一般道の整備も進んだため、配送可能なエリアが拡大。これまでの宿毛・四万十地区から愛媛県南予地域、高知市内まで市場として取り込むことが可能になりました。市場の拡大に対応するためにラインを効率化し、安定生産の為のマニュアルを徹底して、製造の時間を早朝から一気に焼き上げて短時間で納品できるように製造から配送システムを構築していきました。菱田ベーカリーの焼きたてのパンは「触るとやわらかくて暖かい」と評されています。

平成20年~現在

当社は今、地元スーパーだけでなくコンビニエンスストア、道の駅等への販売とともに、老人ホームや学校への訪問販売など地域密着型でできたての美味しいパンをお届けしています。

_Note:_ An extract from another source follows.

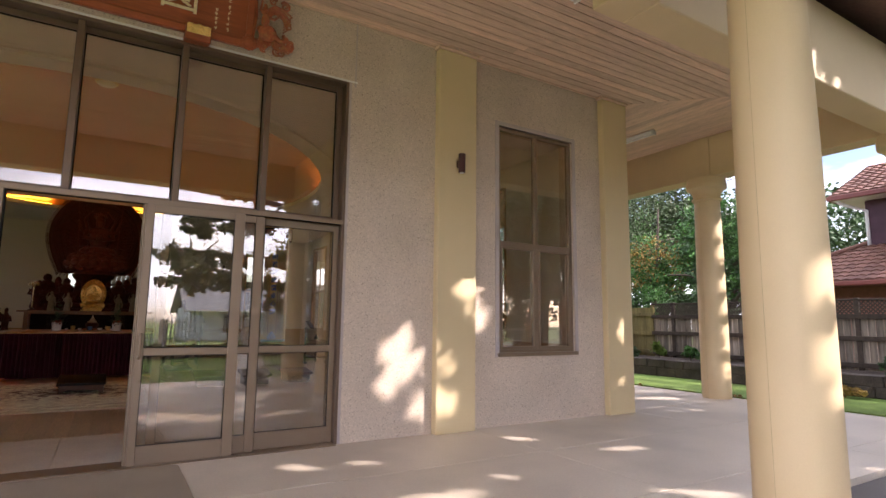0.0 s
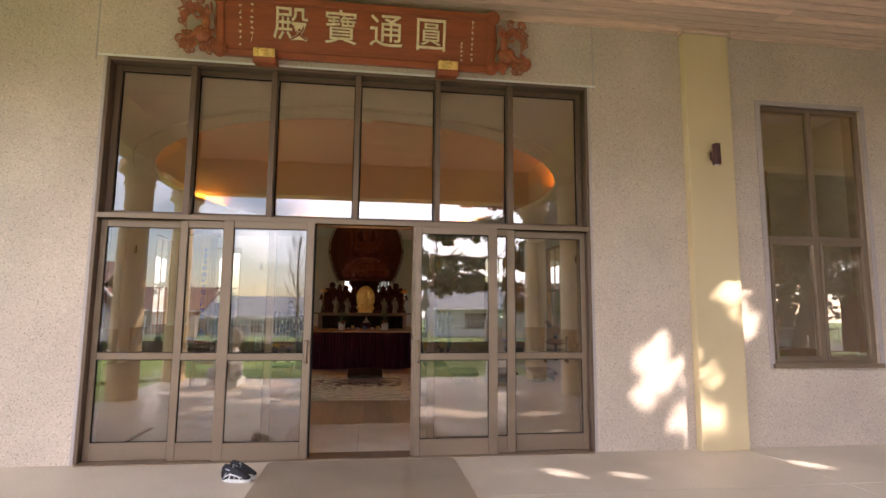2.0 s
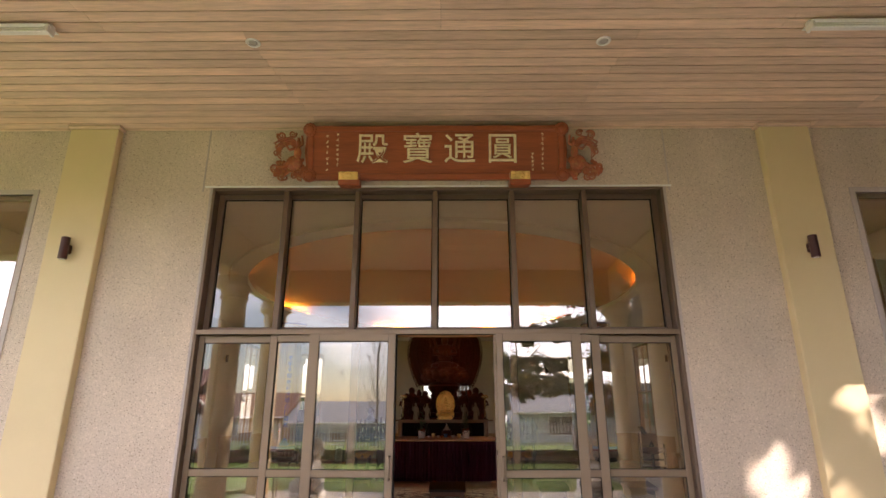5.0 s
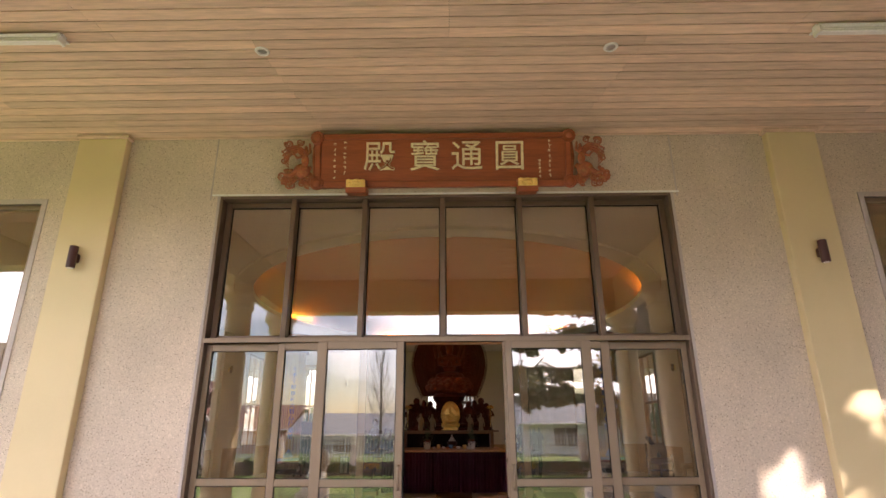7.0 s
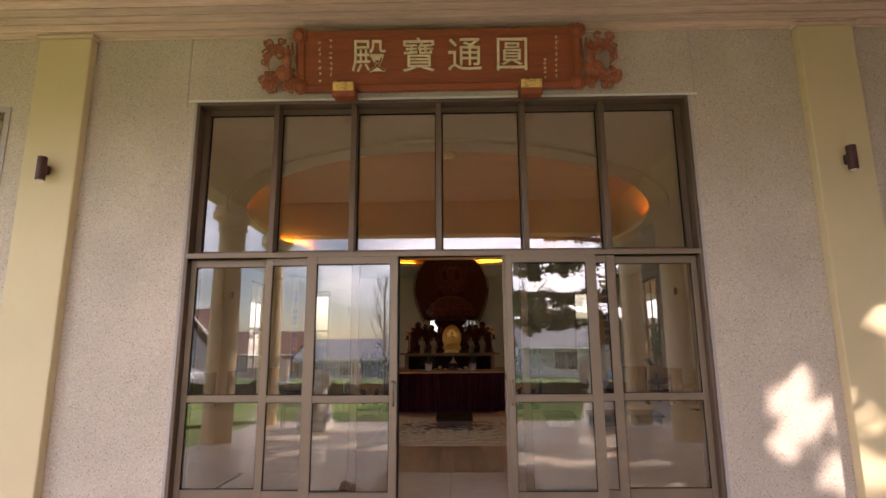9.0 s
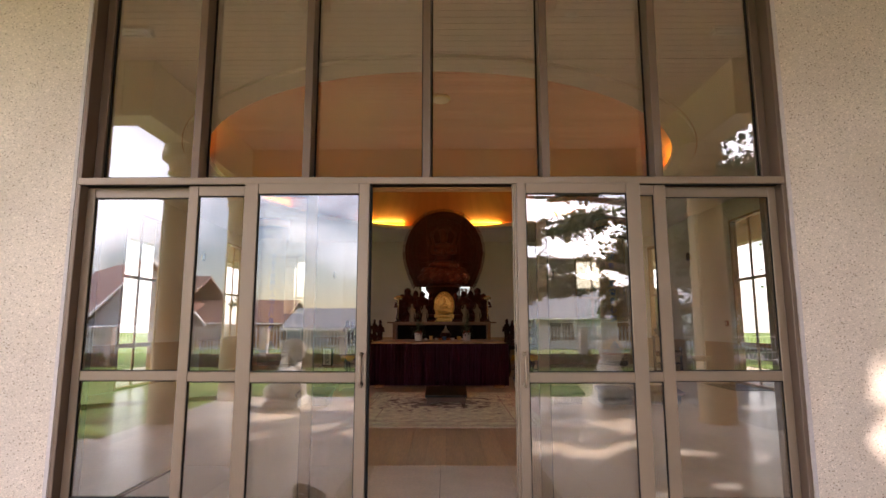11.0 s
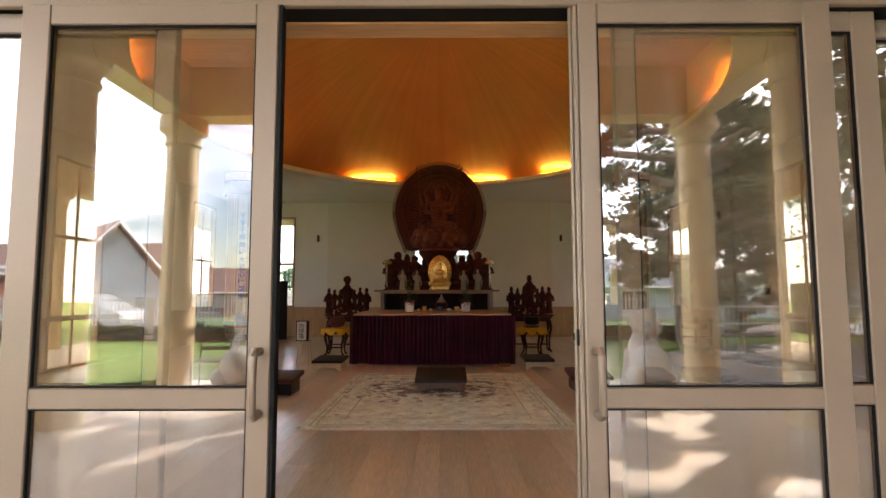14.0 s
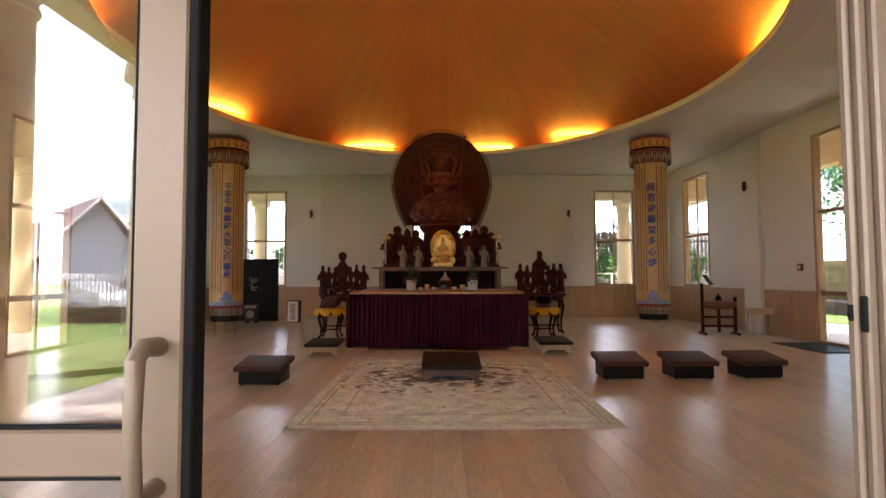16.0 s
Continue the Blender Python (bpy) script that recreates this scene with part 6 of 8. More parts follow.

しかし、高知県は全国でも少子高齢化の先進県。中でも県都から遠く離れた宿毛・四万十地域は人口減少が急速に進んでいます。従来のパンづくり、売り方では大手パンメーカーには敵わず、淘汰が避けられません。高知県・当地ならではのパン、よそにないオリジナルのパンで独自のマーケットを開拓していくことが、私たちの使命だと確信して最近では関東のスーパーや東京都内の駅ナカ催事など地域外への商品展開も積極的に取り組んでいます。

近年は、高知県産の一次産品を取り入れたご当地パンとして密かに注目されている、「羊羹ばん」のPRなど、一歩先を読んだ商品戦略、市場戦略に取り組んでいます。当社はこれからも、地域に根差して、地域の皆さんに喜ばれるパンをお届けしていけるよう努力いたします。